16/12/2016 - 20:00
Apesar do aspecto de senhorinha que passa as tardes fazendo bolos para os netos, a economista Janet Yellen, presidente do Federal Reserve (Fed, o Banco Central americano) tem tudo para tornar-se o pior pesadelo de Donald Trump, o presidente eleito dos Estados Unidos. Na reunião da quarta-feira 14, o Federal Open Market Commitee (Fomc), equivalente ao Copom, anunciou algo que todo o mercado vinha esperando, uma elevação dos juros referenciais dos Estados Unidos.
Por unanimidade, o Fomc decidiu que os “Fed funds”, a taxa Selic dos gringos, subirá do intervalo de 0,25% a 0,5% por ano para 0,5% a 0,75% ao ano. Apesar de antecipada, a decisão causou solavancos no mercado. O índice de ações S&P 500 encerrou o pregão em queda de 0,8% e os juros dos títulos de dez anos do governo americano estavam sendo negociados a 2,60% ao ano. No Brasil, o Índice Bovespa fechou em queda de 1,8% e o dólar comercial encerrou os negócios perto da máxima do dia, a R$ 3,3455, alta de 0,55% ante a véspera.
O que provocou essa oscilação foi o fato de Yellen, na linguagem sutil dos banqueiros centrais, ter mandado dois recados duros e anormalmente claros para Trump. O primeiro foi que, não, o Fomc não confia no próximo presidente. Na entrevista coletiva após a decisão, Yellen não deixou dúvidas ao responder sobre quais seus prognósticos para o novo governo. “Eu resumiria dizendo que todos os participantes do Fomc reconhecem que há uma incerteza considerável sobre como as políticas econômicas podem mudar, e qual será o efeito dessas mudanças sobre a economia.”
Na prática, Yellen já advertiu que os juros por lá podem subir acima do esperado.

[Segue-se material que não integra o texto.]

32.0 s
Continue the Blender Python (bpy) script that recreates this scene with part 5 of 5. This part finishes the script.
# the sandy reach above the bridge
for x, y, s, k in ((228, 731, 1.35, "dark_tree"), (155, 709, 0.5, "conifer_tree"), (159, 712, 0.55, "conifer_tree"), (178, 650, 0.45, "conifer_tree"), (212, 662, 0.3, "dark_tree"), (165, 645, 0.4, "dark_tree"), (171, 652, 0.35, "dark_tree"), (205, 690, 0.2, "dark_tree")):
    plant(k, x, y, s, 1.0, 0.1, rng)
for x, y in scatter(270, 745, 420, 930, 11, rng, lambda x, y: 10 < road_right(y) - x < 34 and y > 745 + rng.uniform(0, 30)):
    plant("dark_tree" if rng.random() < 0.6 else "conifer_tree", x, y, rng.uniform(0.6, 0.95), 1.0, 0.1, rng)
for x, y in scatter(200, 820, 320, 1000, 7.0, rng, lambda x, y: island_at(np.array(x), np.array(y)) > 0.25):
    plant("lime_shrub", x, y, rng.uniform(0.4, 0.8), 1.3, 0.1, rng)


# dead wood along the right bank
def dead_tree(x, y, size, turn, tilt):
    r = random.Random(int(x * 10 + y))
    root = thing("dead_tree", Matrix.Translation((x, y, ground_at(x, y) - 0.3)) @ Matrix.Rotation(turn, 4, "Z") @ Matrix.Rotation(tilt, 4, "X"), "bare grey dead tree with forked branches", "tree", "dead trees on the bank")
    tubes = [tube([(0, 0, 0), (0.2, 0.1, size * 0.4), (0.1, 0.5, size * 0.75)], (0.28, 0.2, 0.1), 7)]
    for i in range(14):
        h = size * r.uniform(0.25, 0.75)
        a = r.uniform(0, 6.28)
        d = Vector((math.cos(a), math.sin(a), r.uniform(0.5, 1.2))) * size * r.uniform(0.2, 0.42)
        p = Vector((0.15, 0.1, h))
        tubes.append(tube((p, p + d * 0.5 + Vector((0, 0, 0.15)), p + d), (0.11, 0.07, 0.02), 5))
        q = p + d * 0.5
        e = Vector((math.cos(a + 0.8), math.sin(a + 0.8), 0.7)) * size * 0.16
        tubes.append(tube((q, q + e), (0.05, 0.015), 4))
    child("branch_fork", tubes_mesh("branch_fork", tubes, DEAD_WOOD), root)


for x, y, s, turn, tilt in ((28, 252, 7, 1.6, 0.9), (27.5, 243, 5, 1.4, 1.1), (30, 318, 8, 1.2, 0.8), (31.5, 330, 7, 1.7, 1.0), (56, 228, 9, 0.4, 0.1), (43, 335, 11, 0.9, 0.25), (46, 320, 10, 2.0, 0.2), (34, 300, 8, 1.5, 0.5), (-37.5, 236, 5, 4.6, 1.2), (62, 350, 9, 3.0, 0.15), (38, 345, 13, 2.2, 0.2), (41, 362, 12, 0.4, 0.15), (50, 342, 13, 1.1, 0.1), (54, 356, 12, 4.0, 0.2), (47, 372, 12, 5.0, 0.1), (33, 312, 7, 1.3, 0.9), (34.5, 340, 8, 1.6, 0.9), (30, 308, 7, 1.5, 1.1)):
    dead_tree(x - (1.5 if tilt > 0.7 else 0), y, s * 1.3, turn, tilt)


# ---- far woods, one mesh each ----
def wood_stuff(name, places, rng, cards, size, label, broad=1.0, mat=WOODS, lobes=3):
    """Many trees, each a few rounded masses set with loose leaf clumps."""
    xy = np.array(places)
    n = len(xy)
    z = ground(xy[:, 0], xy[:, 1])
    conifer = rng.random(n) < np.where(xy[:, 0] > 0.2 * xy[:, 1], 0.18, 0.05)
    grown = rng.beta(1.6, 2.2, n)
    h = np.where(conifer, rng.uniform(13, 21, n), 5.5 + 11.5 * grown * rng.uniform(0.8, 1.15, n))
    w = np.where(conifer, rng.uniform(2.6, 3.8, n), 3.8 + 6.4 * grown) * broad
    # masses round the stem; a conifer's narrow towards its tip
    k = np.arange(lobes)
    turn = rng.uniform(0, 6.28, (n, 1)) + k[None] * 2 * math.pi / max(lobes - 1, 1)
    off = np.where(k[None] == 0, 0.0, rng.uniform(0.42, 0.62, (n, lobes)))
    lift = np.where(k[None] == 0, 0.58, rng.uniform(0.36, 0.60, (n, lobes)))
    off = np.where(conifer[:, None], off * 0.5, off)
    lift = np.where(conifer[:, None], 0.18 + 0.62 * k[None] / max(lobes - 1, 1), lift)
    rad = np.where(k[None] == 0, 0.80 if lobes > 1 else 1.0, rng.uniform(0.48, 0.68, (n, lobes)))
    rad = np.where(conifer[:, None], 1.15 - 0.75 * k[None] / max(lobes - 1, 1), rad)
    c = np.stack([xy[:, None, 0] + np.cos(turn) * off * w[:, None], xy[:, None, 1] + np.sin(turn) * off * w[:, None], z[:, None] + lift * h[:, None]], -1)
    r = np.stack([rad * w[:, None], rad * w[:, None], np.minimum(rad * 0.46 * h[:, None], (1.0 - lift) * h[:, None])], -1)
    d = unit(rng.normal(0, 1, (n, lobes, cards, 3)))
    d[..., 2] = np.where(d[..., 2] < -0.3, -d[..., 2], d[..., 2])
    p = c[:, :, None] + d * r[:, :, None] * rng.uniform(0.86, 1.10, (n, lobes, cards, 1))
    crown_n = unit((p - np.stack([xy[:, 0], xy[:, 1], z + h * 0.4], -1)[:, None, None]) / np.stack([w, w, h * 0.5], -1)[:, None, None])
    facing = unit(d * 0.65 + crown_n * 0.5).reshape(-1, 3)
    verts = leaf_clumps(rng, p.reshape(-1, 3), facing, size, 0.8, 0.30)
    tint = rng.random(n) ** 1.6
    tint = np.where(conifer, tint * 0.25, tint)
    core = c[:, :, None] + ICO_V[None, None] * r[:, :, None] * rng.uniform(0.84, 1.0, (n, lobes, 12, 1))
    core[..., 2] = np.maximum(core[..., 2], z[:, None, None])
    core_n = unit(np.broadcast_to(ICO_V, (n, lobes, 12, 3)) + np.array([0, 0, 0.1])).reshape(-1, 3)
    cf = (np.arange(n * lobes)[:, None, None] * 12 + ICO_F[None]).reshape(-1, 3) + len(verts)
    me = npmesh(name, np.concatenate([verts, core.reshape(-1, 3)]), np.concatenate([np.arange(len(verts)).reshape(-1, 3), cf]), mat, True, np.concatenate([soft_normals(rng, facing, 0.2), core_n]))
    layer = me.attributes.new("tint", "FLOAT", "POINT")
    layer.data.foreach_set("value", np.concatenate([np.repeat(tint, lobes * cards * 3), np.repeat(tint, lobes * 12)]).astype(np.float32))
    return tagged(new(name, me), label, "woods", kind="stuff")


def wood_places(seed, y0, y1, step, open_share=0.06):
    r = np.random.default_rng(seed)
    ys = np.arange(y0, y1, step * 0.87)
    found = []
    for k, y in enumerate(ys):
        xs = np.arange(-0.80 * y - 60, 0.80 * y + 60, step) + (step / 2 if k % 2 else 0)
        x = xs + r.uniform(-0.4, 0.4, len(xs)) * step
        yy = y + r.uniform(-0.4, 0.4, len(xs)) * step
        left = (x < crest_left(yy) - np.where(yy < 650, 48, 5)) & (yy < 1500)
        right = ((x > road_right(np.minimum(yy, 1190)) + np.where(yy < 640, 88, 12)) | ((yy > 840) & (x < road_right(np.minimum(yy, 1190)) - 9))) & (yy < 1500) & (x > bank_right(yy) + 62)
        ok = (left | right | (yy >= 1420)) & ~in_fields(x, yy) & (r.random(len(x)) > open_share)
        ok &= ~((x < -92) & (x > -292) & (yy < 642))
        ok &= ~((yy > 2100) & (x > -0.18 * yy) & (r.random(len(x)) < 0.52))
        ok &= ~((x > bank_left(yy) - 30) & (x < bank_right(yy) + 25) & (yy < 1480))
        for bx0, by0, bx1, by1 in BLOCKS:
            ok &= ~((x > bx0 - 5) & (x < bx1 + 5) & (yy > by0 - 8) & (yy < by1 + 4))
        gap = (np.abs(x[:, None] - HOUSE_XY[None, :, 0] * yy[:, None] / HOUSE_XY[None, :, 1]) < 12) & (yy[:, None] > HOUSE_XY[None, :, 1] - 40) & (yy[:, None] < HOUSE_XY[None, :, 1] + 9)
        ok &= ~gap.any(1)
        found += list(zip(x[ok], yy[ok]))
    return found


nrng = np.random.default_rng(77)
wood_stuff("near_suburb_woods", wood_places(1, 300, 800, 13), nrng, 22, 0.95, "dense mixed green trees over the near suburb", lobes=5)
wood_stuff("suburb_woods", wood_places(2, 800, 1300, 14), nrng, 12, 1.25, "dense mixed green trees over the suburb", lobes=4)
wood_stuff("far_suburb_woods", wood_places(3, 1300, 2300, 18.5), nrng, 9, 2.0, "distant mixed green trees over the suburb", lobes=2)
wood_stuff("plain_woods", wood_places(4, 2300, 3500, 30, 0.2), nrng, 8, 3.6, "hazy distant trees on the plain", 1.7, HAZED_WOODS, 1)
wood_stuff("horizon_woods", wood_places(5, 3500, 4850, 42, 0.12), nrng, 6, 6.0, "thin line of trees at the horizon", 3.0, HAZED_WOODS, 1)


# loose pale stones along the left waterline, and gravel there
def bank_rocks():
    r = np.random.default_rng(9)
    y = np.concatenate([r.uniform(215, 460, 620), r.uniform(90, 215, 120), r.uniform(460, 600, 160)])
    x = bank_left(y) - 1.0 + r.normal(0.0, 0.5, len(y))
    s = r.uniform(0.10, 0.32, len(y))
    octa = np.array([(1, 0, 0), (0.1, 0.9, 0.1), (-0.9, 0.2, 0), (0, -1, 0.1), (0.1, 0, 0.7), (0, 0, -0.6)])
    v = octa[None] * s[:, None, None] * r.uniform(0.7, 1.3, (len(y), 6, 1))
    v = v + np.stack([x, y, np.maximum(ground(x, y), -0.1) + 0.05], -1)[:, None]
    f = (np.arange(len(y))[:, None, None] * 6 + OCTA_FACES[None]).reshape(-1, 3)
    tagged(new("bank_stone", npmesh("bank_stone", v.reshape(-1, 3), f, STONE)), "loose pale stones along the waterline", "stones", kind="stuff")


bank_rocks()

Em vez das duas elevações já previstas para 2017, as taxas podem subir três vezes, encerrando 2017 entre 1,5% e 2%. O segundo recado acerta em cheio as promessas de campanha de Trump, que garantiu sua eleição ao conquistar os votos do eleitorado de baixa renda, o mais afetado pelo desemprego. Trump prometeu baixar impostos para criar empregos. Ao ser questionada sobre os prognósticos para a economia, Yellen não fez rodeios para dizer que discorda.

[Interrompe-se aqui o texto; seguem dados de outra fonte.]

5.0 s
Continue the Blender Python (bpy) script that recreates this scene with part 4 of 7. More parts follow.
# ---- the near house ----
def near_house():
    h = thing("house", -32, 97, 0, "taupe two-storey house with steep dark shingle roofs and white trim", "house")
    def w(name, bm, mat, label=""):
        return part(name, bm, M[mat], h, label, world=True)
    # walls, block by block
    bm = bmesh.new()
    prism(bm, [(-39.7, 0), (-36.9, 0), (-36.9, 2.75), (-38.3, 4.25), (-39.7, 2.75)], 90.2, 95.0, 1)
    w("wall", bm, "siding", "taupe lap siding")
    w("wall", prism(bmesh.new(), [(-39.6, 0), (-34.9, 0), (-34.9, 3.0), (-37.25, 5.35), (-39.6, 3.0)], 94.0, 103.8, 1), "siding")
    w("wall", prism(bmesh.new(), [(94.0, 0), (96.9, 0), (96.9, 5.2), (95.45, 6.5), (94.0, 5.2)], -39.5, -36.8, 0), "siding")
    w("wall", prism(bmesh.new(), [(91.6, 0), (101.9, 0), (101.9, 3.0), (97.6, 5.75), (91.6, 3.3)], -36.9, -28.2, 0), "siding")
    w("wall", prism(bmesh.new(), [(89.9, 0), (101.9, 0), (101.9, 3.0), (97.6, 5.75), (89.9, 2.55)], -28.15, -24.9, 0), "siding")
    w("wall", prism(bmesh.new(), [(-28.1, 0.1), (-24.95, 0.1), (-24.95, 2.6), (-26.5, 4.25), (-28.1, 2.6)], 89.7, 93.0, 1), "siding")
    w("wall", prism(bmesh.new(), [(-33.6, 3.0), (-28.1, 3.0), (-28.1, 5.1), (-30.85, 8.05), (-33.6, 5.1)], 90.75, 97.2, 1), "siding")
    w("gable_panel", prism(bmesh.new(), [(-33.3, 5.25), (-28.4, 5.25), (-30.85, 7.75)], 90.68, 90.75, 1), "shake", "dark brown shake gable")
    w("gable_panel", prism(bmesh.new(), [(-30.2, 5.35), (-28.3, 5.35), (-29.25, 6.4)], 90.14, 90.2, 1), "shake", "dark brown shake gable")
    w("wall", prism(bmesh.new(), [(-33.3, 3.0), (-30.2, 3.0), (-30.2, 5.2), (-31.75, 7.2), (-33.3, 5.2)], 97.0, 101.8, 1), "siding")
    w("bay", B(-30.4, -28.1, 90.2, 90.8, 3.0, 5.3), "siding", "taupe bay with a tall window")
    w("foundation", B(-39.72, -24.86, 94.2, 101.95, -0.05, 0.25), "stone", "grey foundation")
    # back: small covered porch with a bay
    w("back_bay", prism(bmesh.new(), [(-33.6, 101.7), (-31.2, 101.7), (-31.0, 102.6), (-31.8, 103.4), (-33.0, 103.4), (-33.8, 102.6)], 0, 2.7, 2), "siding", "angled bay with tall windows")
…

“Pode haver alguma folga adicional no mercado de trabalho, mas essa folga vem diminuindo”, disse ela. “Eu diria que a política fiscal não é obviamente necessária para estimular nossa volta ao pleno emprego.” Como Yellen tem mais dois anos de mandato, e sua primeira declaração após a confirmação da vitória de Trump foi que vai exercer seu mandato até o fim, há poucas dúvidas de que ela vá cumprir o que prometeu. Para entender a relevância dessa declaração, é preciso recordar uma diferença básica entre o Fed e o BC brasileiro.

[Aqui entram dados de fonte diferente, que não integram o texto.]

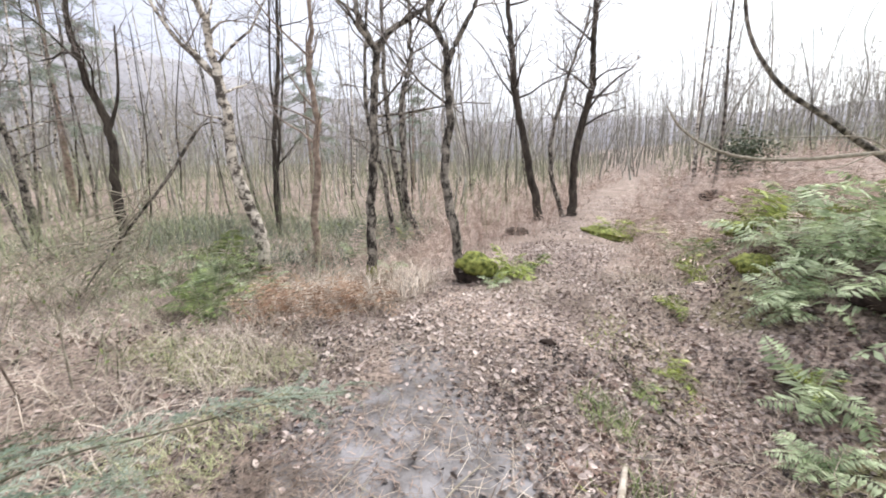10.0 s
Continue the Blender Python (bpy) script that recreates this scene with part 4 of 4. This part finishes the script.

Aqui, Ilan Goldfajn e seus diretores têm, além da supervisão bancária, uma única tarefa, que é a de fazer a inflação convergir para a meta. Nos Estados Unidos, o Fed tem dois trabalhos. Além de manter a inflação estável, está no mandato do Fed que o desemprego permaneça no menor nível possível, desde que não eleve a inflação. Assim, faz parte da agenda de Yellen usar a política monetária não só para baixar os preços, mas também para estimular a economia.
Uma declaração desse tipo equivale a dizer que a principal promessa de Trump, de fazer a economia americana crescer e gerar empregos por meio da redução de impostos, é desnecessária nesse momento. Yellen, claro, foi cautelosa. “Não vou oferecer ao futuro presidente nenhum conselho sobre como se comportar na política, mas acredito profundamente na independência do Fed”, disse. Tradução: Trump, baixa esse topete. Os mercados, claro, não gostaram da indefinição, pois Trump poderá ter de mudar de tom uma vez que se acomode no Salão Oval da Casa Branca.
“Não seria surpreendente se ele inaugurasse seu mandato de forma bem mais cuidadosa do que o mercado espera, uma vez que o Fed mostrou os dentes”, avalia André Leite, economista da Tag Investimentos, em relatório a que DINHEIRO teve acesso. Por aqui, as consequências serão ruins. Segundo Pedro Paulo Silveira, economista-chefe da Nova Futura Corretora, os prognósticos de elevação dos juros nos Estados Unidos poderão drenar capital dos mercados emergentes. Na prática, o real poderá perder valor diante da moeda americana, encarecendo as importações e elevando os preços, o que tornaria mais difícil a queda acentuada dos juros.